La chica de piel morena ha sacado un ordenador portátil y se abstrae en la contemplación de la pantalla, de vez en cuando escribe algo, puede que sea una maestra que se incorpora a su primer destino o una ingeniera que se dirige a la Refinería de Tarragona o una supervisora de un hotel de Castelldefels, vaya usted a saber. El fraile se levanta para ir al servicio y por un momento me propongo provocar otra charla para aliviar la monotonía, pero no me atrevo. Es difícil el diálogo con gente de creencias, no hay posibilidad de controversia, o se tiene fe o no se tiene. Fe y raciocinio tienen pocos puntos de contacto.

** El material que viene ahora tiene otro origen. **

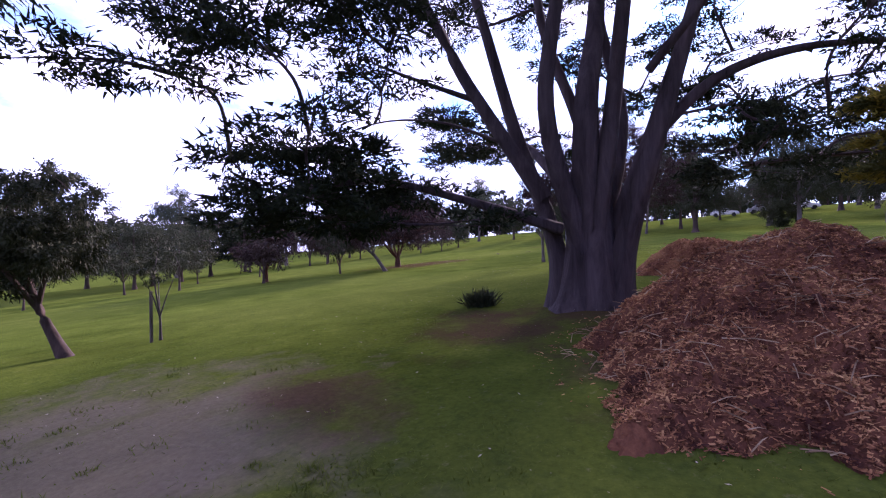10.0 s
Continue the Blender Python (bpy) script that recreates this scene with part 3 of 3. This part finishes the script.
gum(34.0, 37.1, 8.6, 3.2, 51, "young gum tree with drooping grey-green leaves", (0.7, -1.8), 95, 1250, 0.25, 0.16, length=0.11, fine=True)
gum(28.1, 30.4, 4.4, 1.9, 52, "small leaning tree with olive leaves on the lit lawn", (0.5, -1.2), 44, 800, 0.35, 0.12, LEAF_OLIVE, BARK_DARK, length=0.10, fine=True)
gum(31.8, 22.4, 3.0, 1.2, 53, "small olive tree on the far lawn", (0.2, -0.3), 30, 300, 0.3, 0.08, LEAF_OLIVE, BARK_DARK, length=0.12, fine=True)

# trees of the western edge
gum(-33.1, 35.4, 19.5, 3.2, 54, "tall slender gum with drooping sparse leaves", (0, 0.5), 100, 330, 0.16, 0.20, size=0.26, fine=True, twigs=2)
gum(-33.5, 41.6, 14.0, 2.8, 55, "slim grey-stemmed gum with high narrow crown", (0, 0.6), 70, 300, 0.36, 0.13, fine=True, twigs=2)
gum(-28.6, 47.0, 9.2, 3.9, 56, "spreading dark tree with a short thick trunk", (0, 0), 100, 420, 0.26, 0.38, LEAF_OLIVE, BARK_DARK, fork=0.15, fine=True, twigs=2)
gum(-30.1, 54.7, 13.4, 4.2, 57, "airy grey-green gum behind the lawn", (1, 0), 90, 260, 0.35, 0.25, fine=True, twigs=2)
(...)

Suena un teléfono y la muchacha que hay tres asientos más lejos contesta con una voz que inunda el vagón. Nos enteramos de que estaba durmiendo cuando ha recibido la llamada, de que le falta todavía una hora para llegar a su destino, de que no ha podido llamar antes a Elvira porque estábamos atravesando túneles y no tenía cobertura, de que el padre de ambas sigue estupendamente ya muy mejorado de su afección prostática y de que le envía cariñosos recuerdos a un tal Paco. Termina con un "adiós cariño” que deja al resto de pasajeros aliviados.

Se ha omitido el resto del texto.